Provenance: Egypt, very probably from Antinoopolis (el-Sheikh)>
Date: First Intermediate Period, Heracleopolitan Dynasty X (c. 2134-2040 BC.)
Inv. no. - Exhibition Room: Ξ 221, Egyptian Collection (Donation by Alexander Rostovitz)
The solid hull of the ship is flat-bottomed. The gunwales are sharp-edged, with a painted red stripe and there are several holes along the edge of the deck and sticks in two places. The decorative papyriform finials display yellow, black and red stripes on a white-off background. Both the prow and stern are attached to the hull by means of mortise and tenon joints and are topped with disk umbels. The canopy originally located above the figure of the male owner, who sits on a cube-shaped seat, is missing. He is flanked by two servants and the sitting helmsman (behind him) and four paddlers and the standing pilot (in front of him). All wear white loincloth and have a uniform hair-style.
On the basis of the appearance of the prow and stern finials and of its decoration, this model is thought to have come from the small necropolis of the First Intermediate Period and the Middle Kingdom at the site of el-Sheikh, in Upper Egypt, where the Roman emperor Hadrian (117-138 AD) much later founded Antinoopolis. A possible sister to the model in the National Archaeological Museum is held in the Department of Classics and Classical Archaeology (Sutro Egyptian Collection),
San Francisco, CA, USA.
Models of boats, mainly in wood and clay, bear witness to shipbuilding in ancient Egyptians and to various local technical peculiarities. Their crews and passengers reflect the social and professional hierarchy of Egypt. Most examples of such vessels originate from tombs of the Middle Kingdom (ca. 2040-1640 BC).
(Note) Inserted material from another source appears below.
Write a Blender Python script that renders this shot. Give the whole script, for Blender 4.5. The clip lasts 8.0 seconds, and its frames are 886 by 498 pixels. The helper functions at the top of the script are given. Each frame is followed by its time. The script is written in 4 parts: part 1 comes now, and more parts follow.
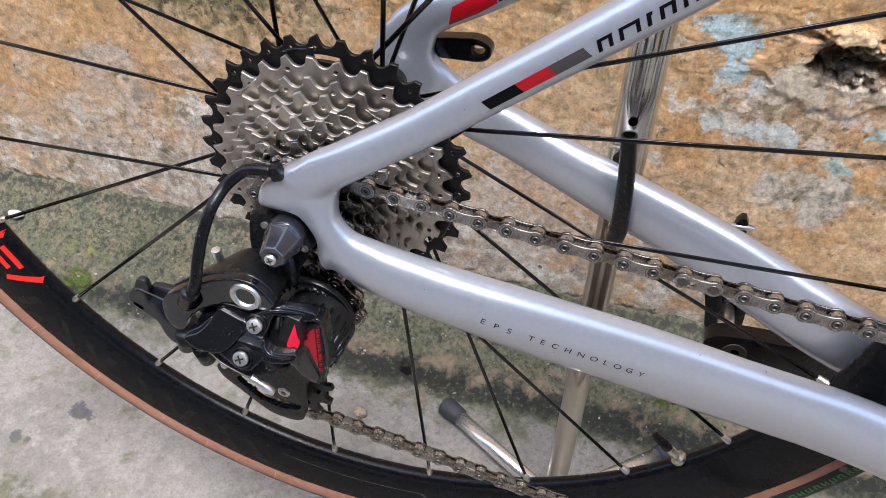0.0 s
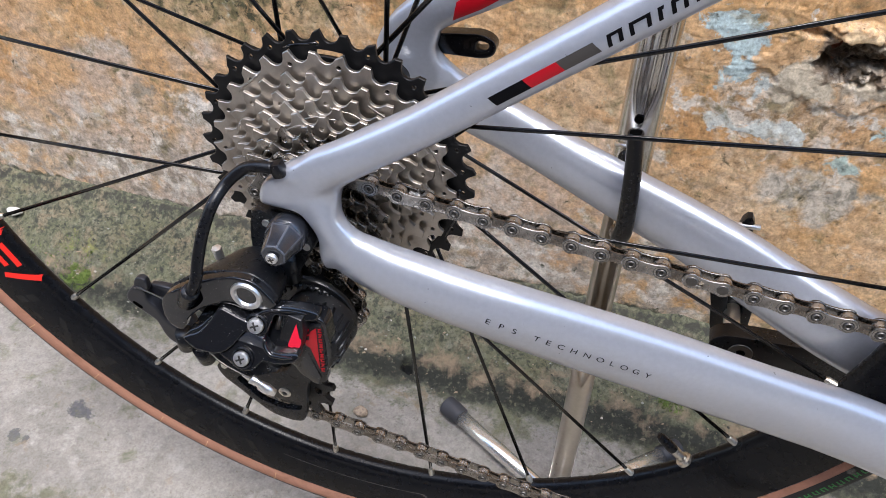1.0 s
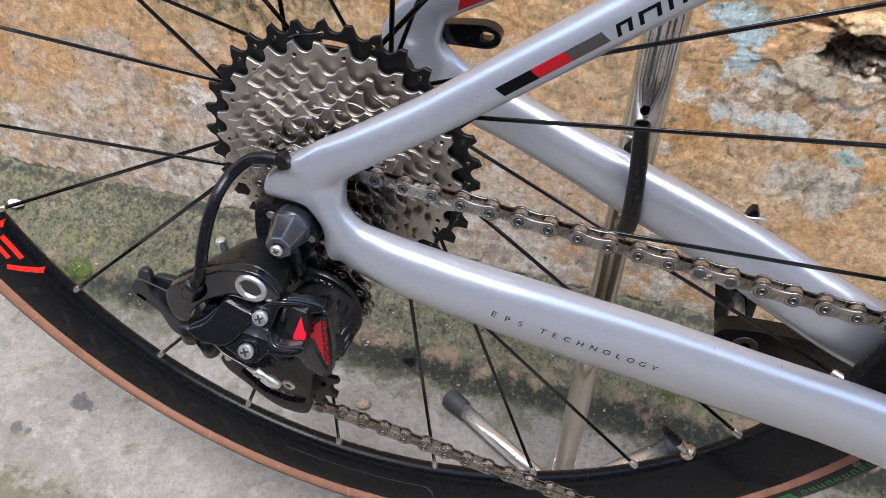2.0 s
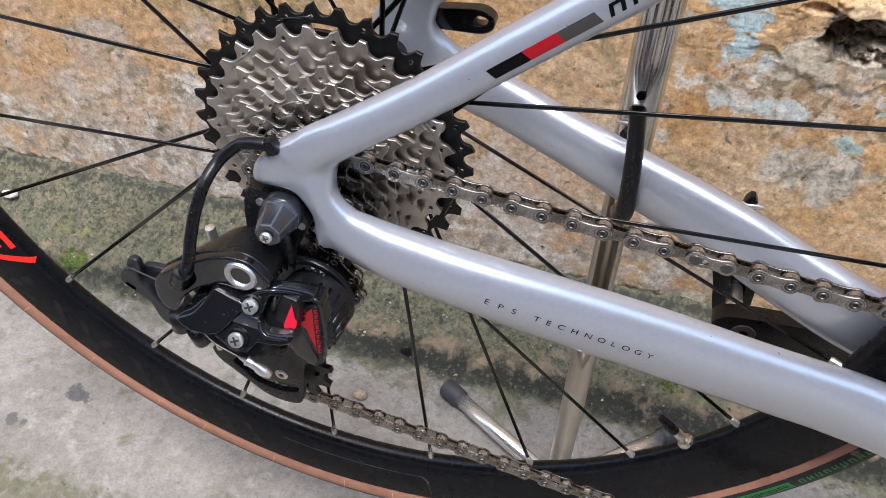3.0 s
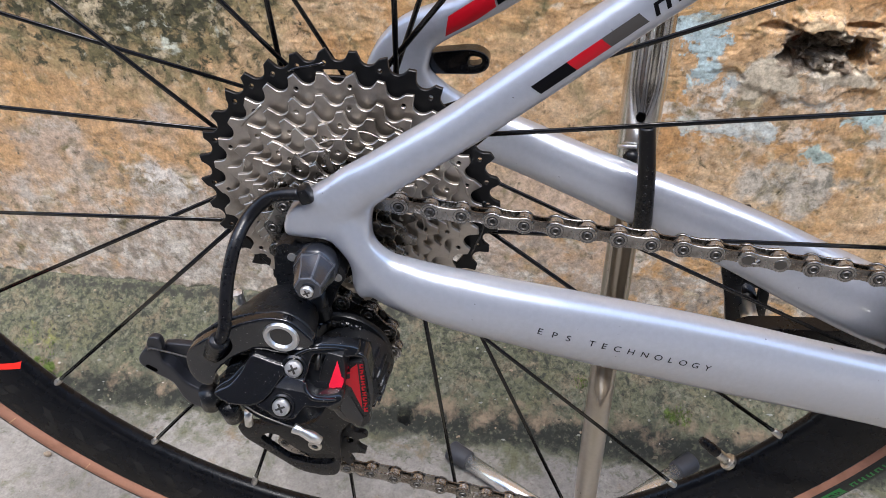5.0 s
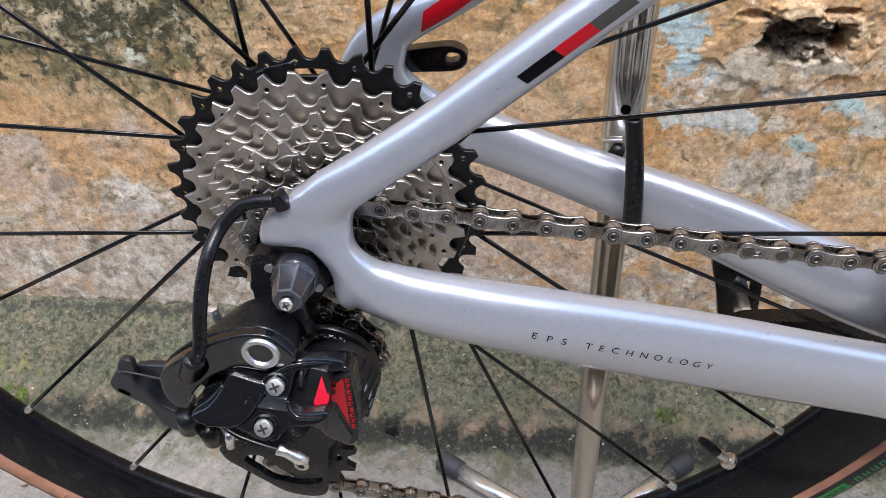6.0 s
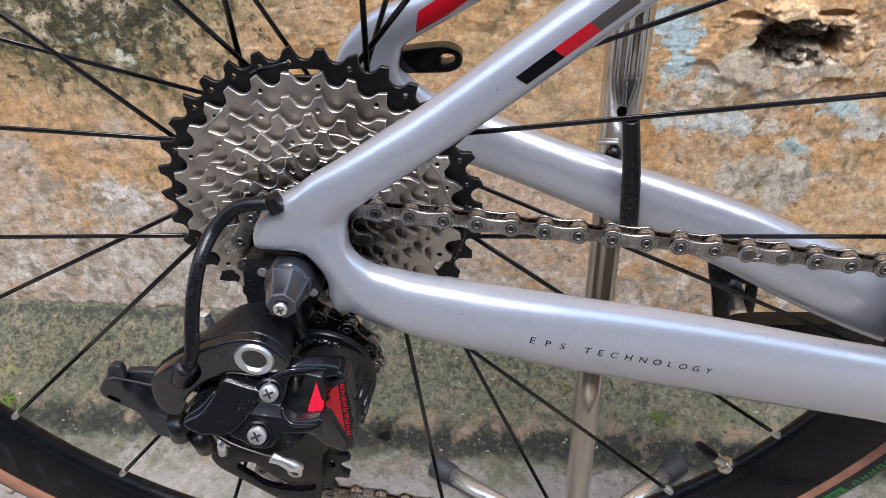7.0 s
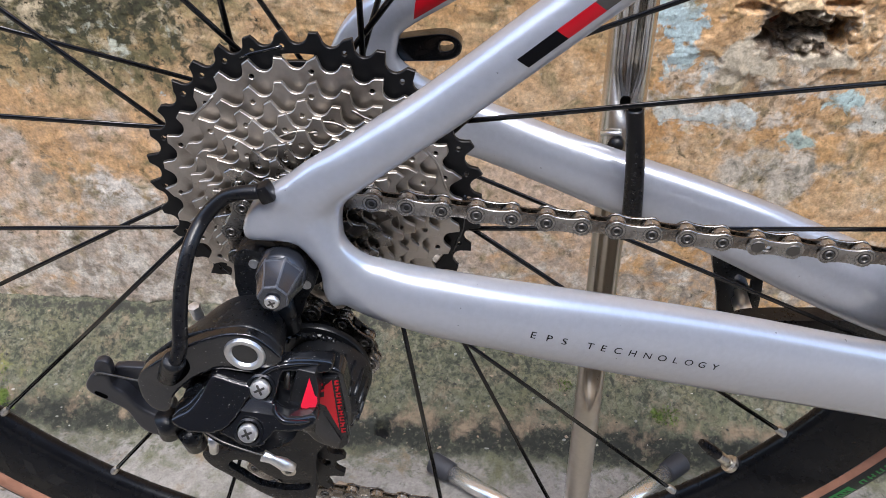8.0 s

Of fundamental importance to all ancient Egyptians was the belief that the resurrection of the dead in the afterlife involved the crossing of the "Winding Watercourse". Since boats were thought to secure the safe transport of dead, the majority of population dealt with this burial need by employing models of boats, which functioned as magical substitutes for real vessels. The deceased had first to prove to the ferryman his or her chastity and righteousness, before being permitted to join the crew of the boat. From the period of the Middle Kingdom the pilgrimage either to Bousiris or, more usually, to Abydos, which was associated with Osiris' place of birth and burial, was considered a prerequisite. Models of boats in a sepulchral context were intended to meet this need, too, if the deceased had not been able to visit these sacred places. Burials often display two types of boats, one with sails and a second with paddles. On the Nile, vessels, aided by the current and the north wind sailed downstream with oars and travelled upstream using sails.
The Nile was the main means of communication and transport for the ancient Egyptians, who believed that even their god Sun-Ra sailed his divine boat across the sky every day and through the underworld every night.
Βibliography: Olga Tzachou-Alexandri (ed.), The World of Egypt in the National Archaeological Museum (Athens 1995) 38, 102-3 no. XVI. Η Αιγυπτιακή Συλλογή στο Εθνικό Αρχαιολογικό Μουσείο (Αθήνα 1998) 16. D. Jones, Egyptian Bookshelf: Boats (London 1995). Α.Β. Μerriman, Egyptian Watercraft Models from the Predynastic to Third Intermediate Periods (Unpublished Diss. University College London 1995).